Letters to the Editor: Walgreens is wrong, and so is Gavin Newsom
To the editor: Gov. Gavin Newsom’s threatened boycott of Walgreens over its decision not to sell the abortion drug mifepristone in 20 states catapults him to the level of vindictiveness of his nemesis, Florida Gov. Ron DeSantis. He wildly tosses darts at the board of socially repressive policies of Republicans, hoping one will stick.
Newsom failed to do his homework on whether he even has the power to implement a boycott of any consequential financial impact. His motto should be, “When they go low, we go lower.”
His relentless reactive jabs against conservative Republicans feed right into the narrative of his enemies. If Newsom is so irked by the policies of conservative Republicans nationally, he should just run for national office already.

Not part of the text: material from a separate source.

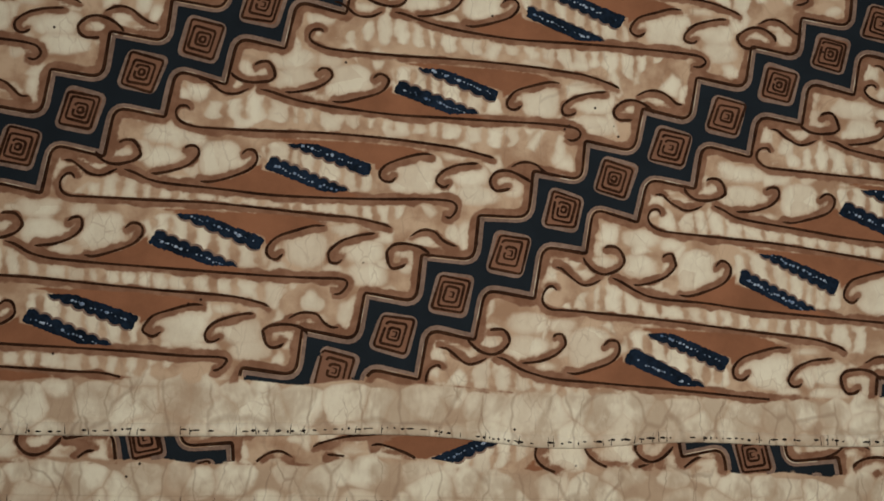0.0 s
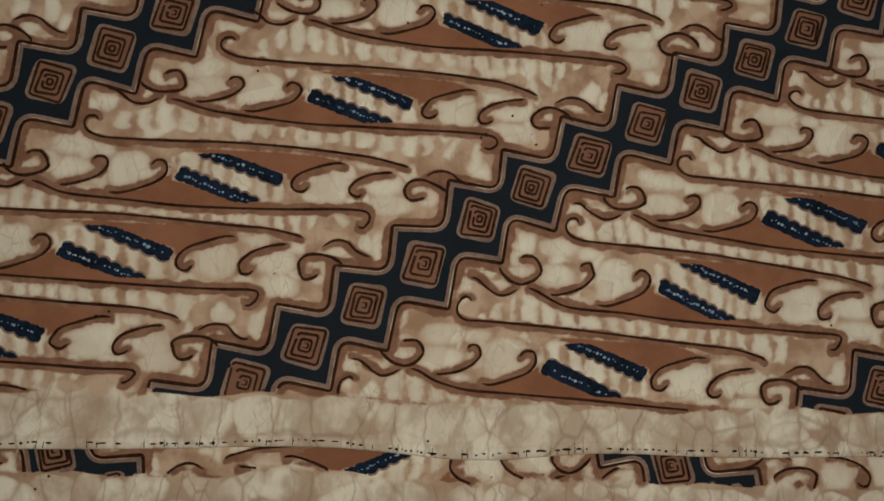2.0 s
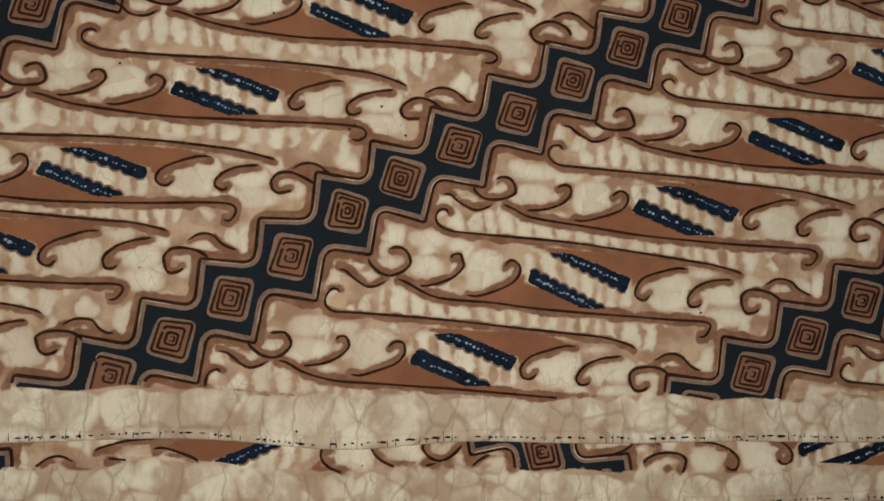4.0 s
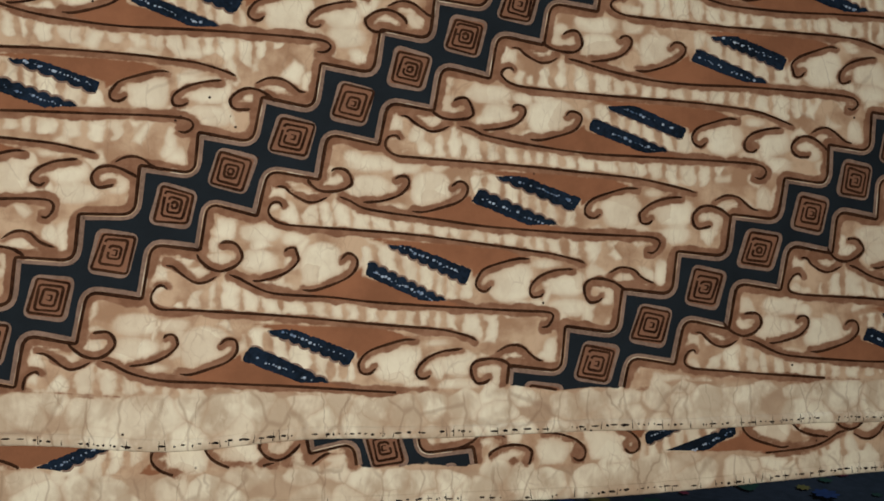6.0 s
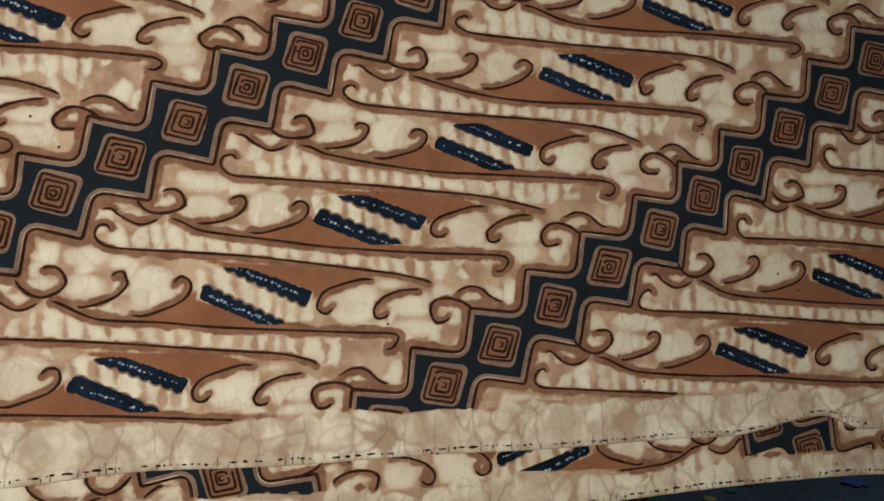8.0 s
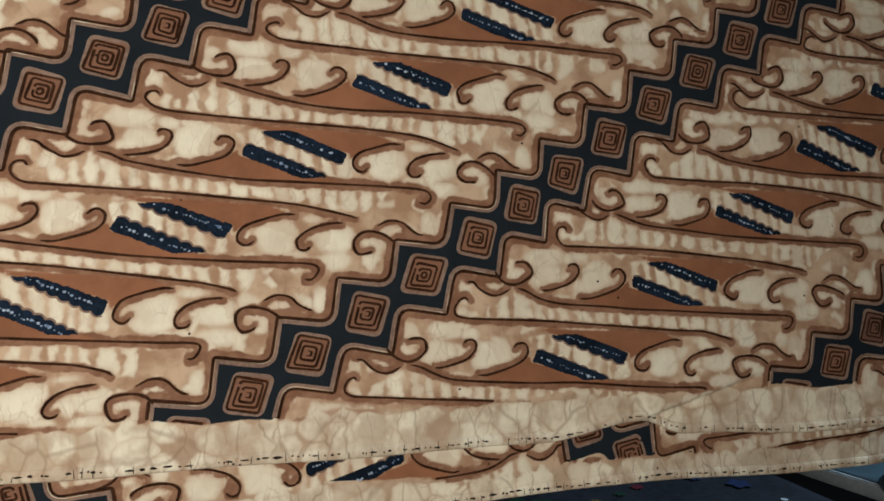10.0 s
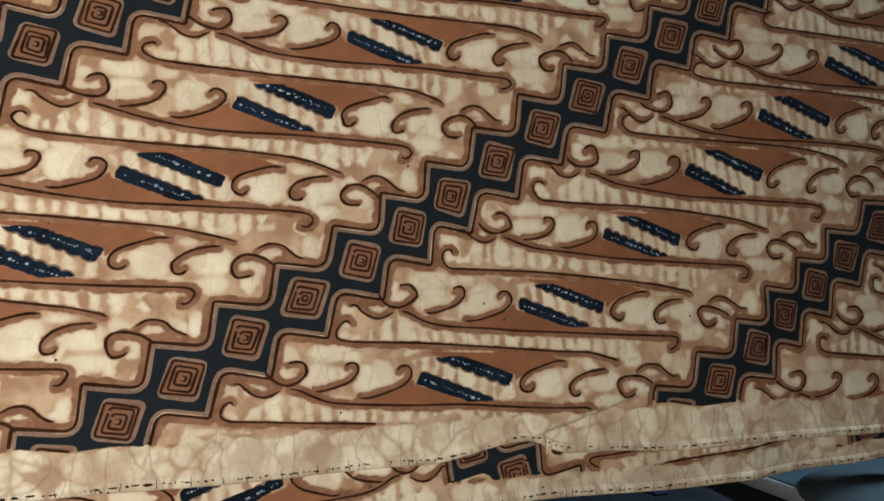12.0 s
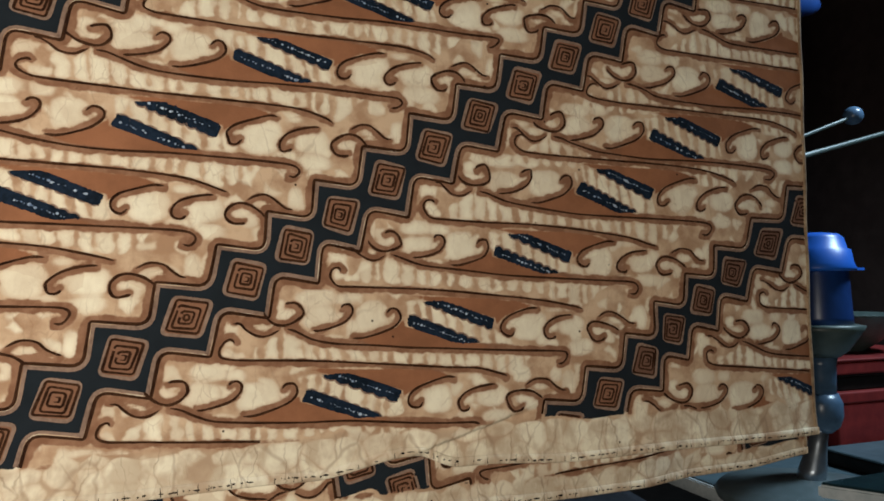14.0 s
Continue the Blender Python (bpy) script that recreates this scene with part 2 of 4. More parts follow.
PRINT_YELLOW = dyed("mustard_print", (0.07, 0.05, 0.01), (0.13, 0.095, 0.02), 120)
PRINT_BLUE = dyed("blue_print", (0.008, 0.018, 0.06), (0.012, 0.03, 0.1), 120)
WOOD = dyed("dark_wood", (0.035, 0.02, 0.012), (0.07, 0.04, 0.022), 40, 0.5)
WALL = dyed("dark_wall_paint", (0.11, 0.075, 0.068), (0.16, 0.11, 0.10), 12, 0.85)
FLOOR = dyed("dark_floor_tile", (0.03, 0.026, 0.024), (0.05, 0.043, 0.04), 15, 0.5)


# ---- helpers for meshes ----
def part(name, bm, mat, parent=None, label="", smooth=False):
    me = bpy.data.meshes.new(name)
    bm.to_mesh(me)
    bm.free()
    for one in mat if isinstance(mat, (list, tuple)) else (mat,):
        me.materials.append(one)
    if smooth:
        me.shade_smooth()
    ob = new(name, me)
    ob.parent = parent
    return tagged(ob, label)


def box(bm, x0, x1, y0, y1, z0, z1, bevel=0.0):
    made = bmesh.ops.create_cube(bm, size=1.0)
    bmesh.ops.scale(bm, vec=(x1 - x0, y1 - y0, z1 - z0), verts=made["verts"])
    bmesh.ops.translate(bm, vec=((x0 + x1) / 2, (y0 + y1) / 2, (z0 + z1) / 2), verts=made["verts"])
    if bevel:
        edges = list({e for v in made["verts"] for e in v.link_edges})
        bmesh.ops.bevel(bm, geom=edges, offset=bevel, segments=3, profile=0.5, affect="EDGES")


def lathe(bm, profile, x, y, steps=48):
    """Turns (radius, z) pairs about an upright axis through x, y."""
    rings = []
    for r, z in profile:
        rings.append([bm.verts.new((x + r * math.cos(2 * math.pi * i / steps), y + r * math.sin(2 * math.pi * i / steps), z)) for i in range(steps)])
    for a, b in zip(rings, rings[1:]):
        for i in range(steps):
            j = (i + 1) % steps
            bm.faces.new((a[i], a[j], b[j], b[i]))
    bm.faces.new(rings[-1])
    bm.faces.new(rings[0][::-1])


def rod(bm, a, b, r0, r1=None, steps=16):
    a, b = Vector(a), Vector(b)
    made = bmesh.ops.create_cone(bm, cap_ends=True, segments=steps, radius1=r0, radius2=r1 or r0, depth=(b - a).length)
    turn = (b - a).to_track_quat("Z", "Y").to_matrix().to_4x4()
    bmesh.ops.transform(bm, matrix=Matrix.Translation((a + b) / 2) @ turn, verts=made["verts"])


# ---- the batik's drawing: a lattice of slanted bands, with one scroll motif repeated between them ----
LEFT, RIGHT, TOP = -0.215, 0.833, 1.42
HEM = 0.878
BANDS = {
    "W": [(5, -0.498, 0.9877), (8, -0.419, 1.0457), (9, -0.392, 1.0625)],
    "Z": [(6, -0.1530, 1.0064), (7, -0.1262, 1.0252), (8, -0.0996, 1.0451), (9, -0.0725, 1.0630), (10, -0.045, 1.0824)],
    "A": [(0, -0.003, 0.9070), (1, 0.0246, 0.9250), (2, 0.0513, 0.9448), (3, 0.0795, 0.9657), (4, 0.106, 0.9886), (5, 0.1314, 1.0052), (7, 0.1896, 1.0402), (10, 0.2738, 1.0944)],
    "B": [(0, 0.313, 0.9110), (2, 0.3722, 0.9495), (4, 0.4324, 0.9890), (5, 0.459, 1.0072), (6, 0.4834, 1.0252), (8, 0.540, 1.0670), (12, 0.661, 1.1526)],
    "C": [(0, 0.6565, 0.9142), (1, 0.6866, 0.9340), (2, 0.7075, 0.9542), (4, 0.7585, 0.9916), (5, 0.7935, 1.0122), (6, 0.8305, 1.0366)],
    "D": [(0, 1.0, 0.9153), (2, 1.053, 0.9571), (6, 1.17, 1.0369)],
}
# between two bands: the rows of the scroll motif, in diamonds, and how far its middle leans across
FRONT_PANELS = [
    ("W", "Z", (0.15, 2.2, 4.25, 6.3, 8.35), 0.0),
    ("Z", "A", (-1.8, 0.21, 2.23, 4.10, 6.33, 8.60, 10.6, 12.6), 0.0),
    ("A", "B", (-2.85, -0.85, 1.15, 3.10, 5.18, 7.22, 9.3, 11.4, 13.4), 0.0),
    ("B", "C", (-2.77, -0.77, 1.25, 3.42, 5.43, 7.12, 8.88, 10.9, 12.9), -0.03),
    ("C", "D", (-1.8, 0.2, 2.2, 4.2, 6.2, 8.2), 0.0),
]
BACK_PANELS = [
    ("Z", "A", (-1.8, 0.21, 2.23), 0.0),
    ("A", "B", (-3.05, -1.05, 0.95), -0.03),
    ("B", "C", (-3.62, -1.62, 0.38), 0.0),
    ("C", "D", (-3.8, -1.8, 0.2), 0.0),
]
ACROSS = np.array((0.0155, -0.0269))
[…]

His brand of moral superiority is becoming tiresome to many Californians, even if his positions align with our political views.

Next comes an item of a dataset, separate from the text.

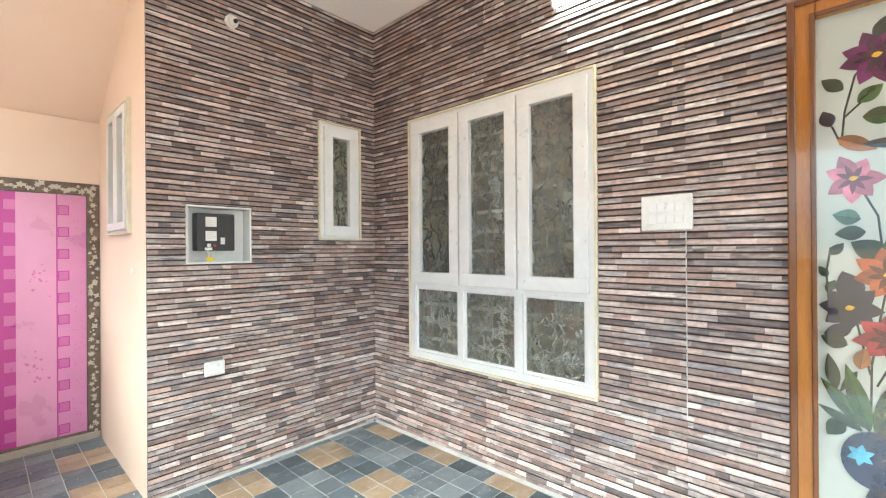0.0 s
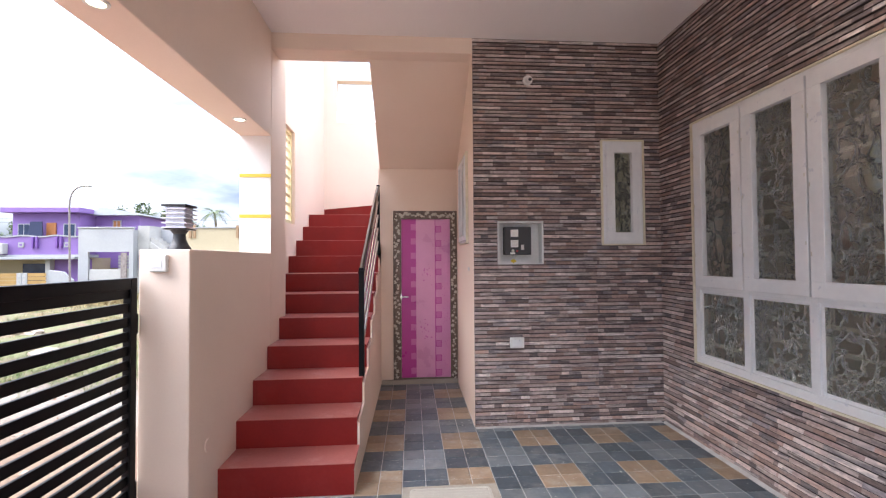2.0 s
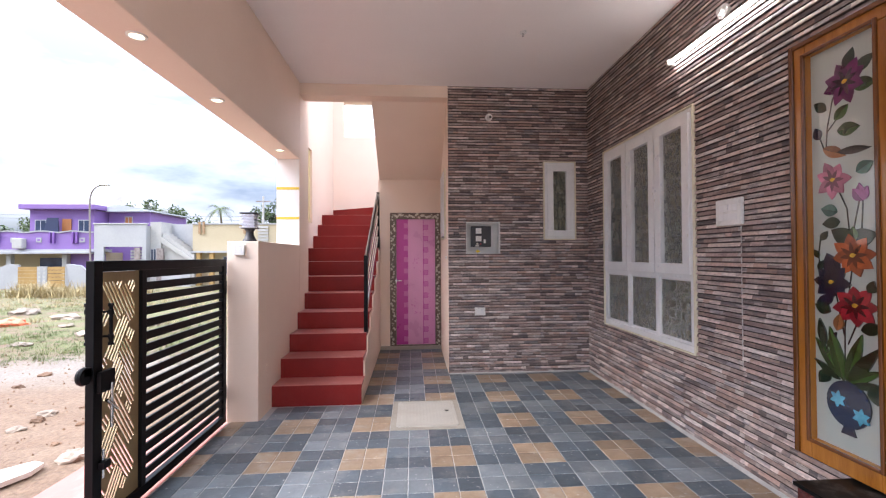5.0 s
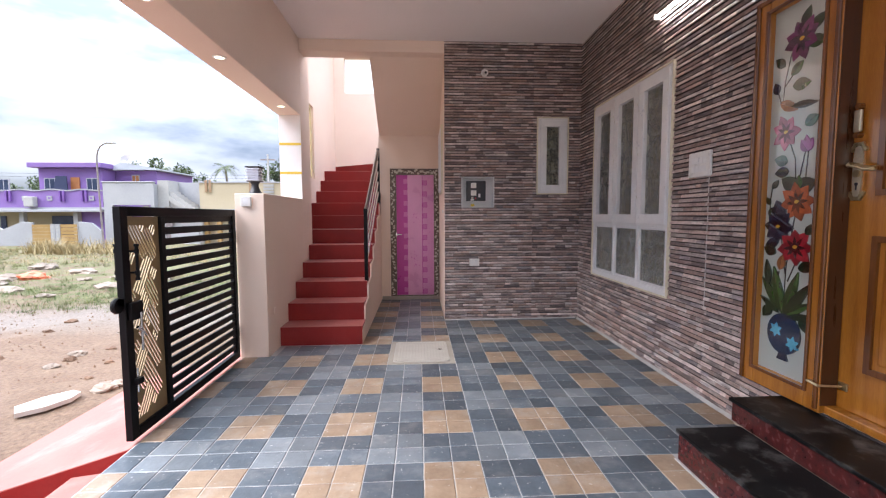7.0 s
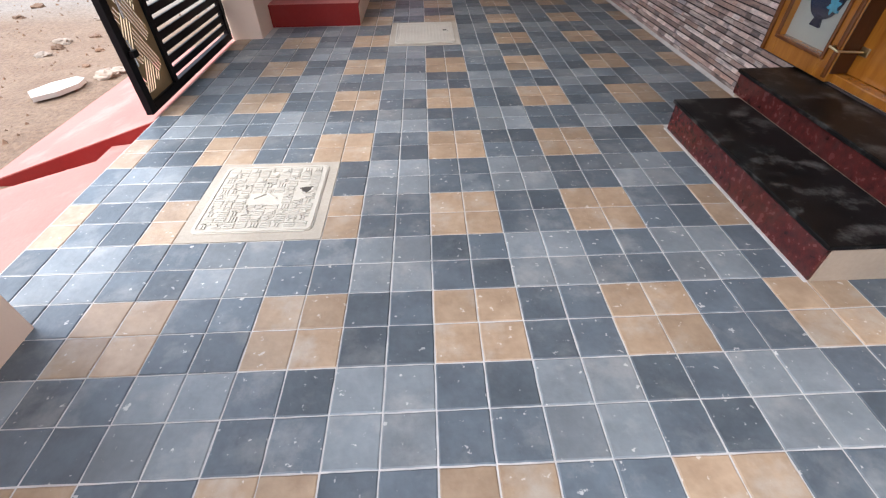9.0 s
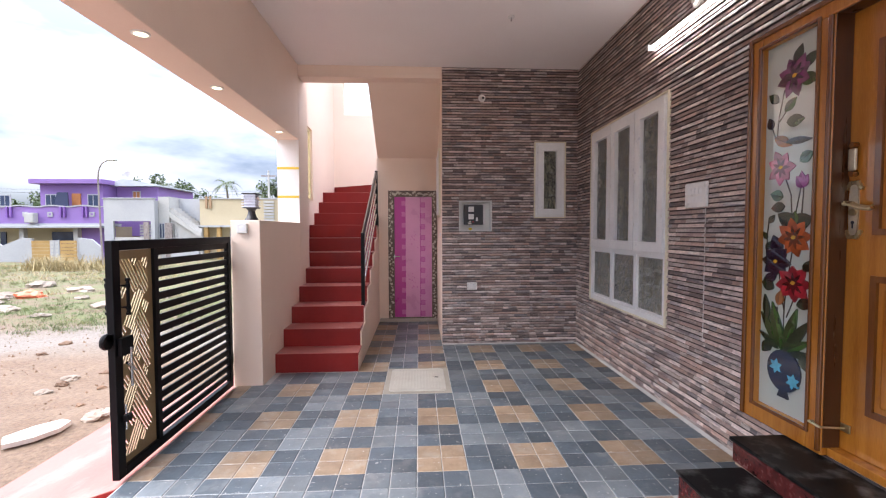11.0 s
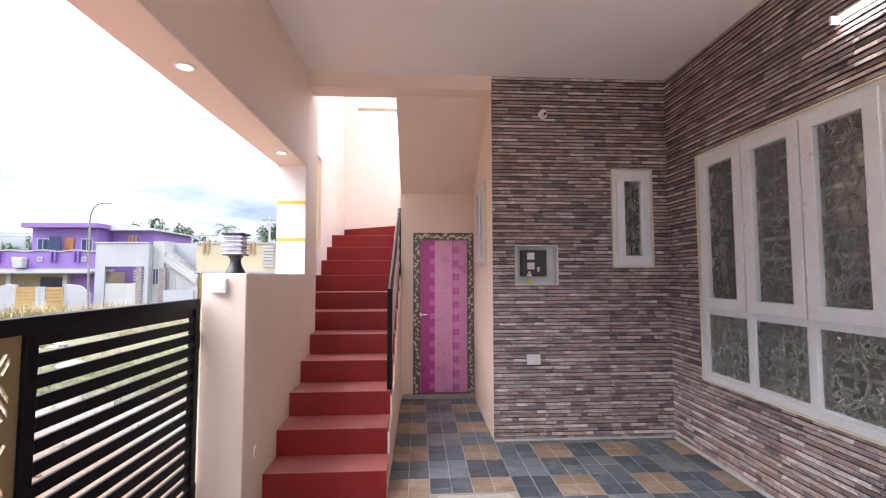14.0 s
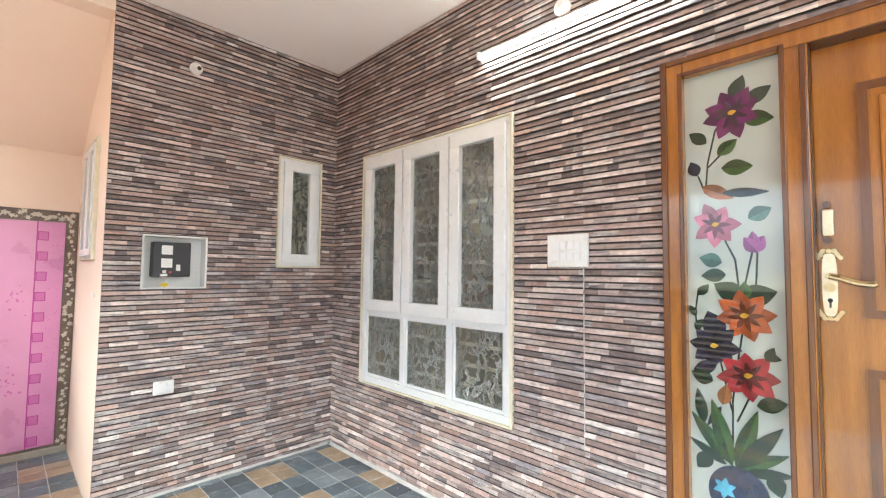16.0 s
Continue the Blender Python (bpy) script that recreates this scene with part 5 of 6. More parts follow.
art("vase", [[(cy + 0.105 * math.cos(2 * math.pi * k / 28), cz + 0.112 * math.sin(2 * math.pi * k / 28)) for k in range(28)]], "blue")
art("vase_foot", [[(cy + 0.02, cz - 0.105), (cy - 0.02, cz - 0.105), (cy - 0.035, cz - 0.145), (cy + 0.035, cz - 0.145)]], "navy")
for s, v in ((0.36, 0.878), (0.68, 0.905)):
    fy, fz = spot(s, v)
    art("vase_flower", [petal(fy, fz, 0.4 + 2 * math.pi * k / 6, 0.042, 0.012) for k in range(6)], "sky")

# door leaf with raised panels
XD = XR + 0.017
dl = part("door_leaf", boxm(XD + 0.050, XD + 0.088, Y0 + 0.097, -0.207, Z0 + 0.042, PZ1 - 0.002, bevel=0.003), M_TEAK, md, "polished teak leaf")
ya, yb = Y0 + 0.097 + 0.125, -0.207 - 0.125
for z0, z1 in ((Z0 + 0.25, 1.18), (1.36, PZ1 - 0.17)):
    m = bmesh.new()
    slab(m, "x", XD + 0.036, XD + 0.0505, (ya, yb), (z0, z1), [(ya + 0.028, yb - 0.028, z0 + 0.028, z1 - 0.028)])
    part("panel_moulding", m, M_TEAKD, dl)
    part("raised_panel", boxm(XD + 0.040, XD + 0.0505, ya + 0.055, yb - 0.055, z0 + 0.055, z1 - 0.055, bevel=0.008), M_TEAK, dl)
# lever handle on an ornate plate
hy, hz = -0.240, 1.475
M_PLATE = mat("pale_antique_brass", (0.80, 0.72, 0.55), (0.62, 0.52, 0.36), 0.36, 20, 90, 0.05, metal=0.85)
pts = []
for k in range(40):
    t = 2 * math.pi * (k + 0.5) / 40
    pts.append((hy + 0.022 * math.copysign(abs(math.cos(t)) ** 0.45, math.cos(t)), hz + 0.116 * math.copysign(abs(math.sin(t)) ** 0.75, math.sin(t))))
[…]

Steven Lutzer, Los Angeles
To the editor: I was a Walgreens pharmacy customer. At 76 years old, I am way beyond needing to get the abortion pill, but it’s absolutely unconscionable for Walgreens not to offer it to patients in red states.
I’ve had two abortions in my life, one illegal and one legal, and I wish I had access to safe abortion pills at the time.
Even though Walgreens in California still offers the pills, for now, I took my business to a local pharmacy. I wish I had done so earlier: There was better customer service, no long waits on the phone, and finally no reams of receipts.
Carolyn Young, Glendale
To the editor: No one should be shocked by Walgreens’ ill-considered decision to relegate patient health to the bottom of the queue. It has previously demonstrated its “fire, ready, aim” business model in spectacular fashion.
Mesmerized by the sales pitches of the now-convicted former heads of Theranos, Walgreens executives spent tens of millions on an untested blood testing machine that it discovered didn’t work. The ensuing litigation produced a full, damning picture of Walgreens’ corporate credulousness and incompetence.
Given this highly publicized embarrassment, it’s hardly surprising that Walgreens has decided to retreat to a cave rather than risk the bright light of controversy. Ironically, its decision to shrink from its duty to its customers may elicit event greater debate and criticism.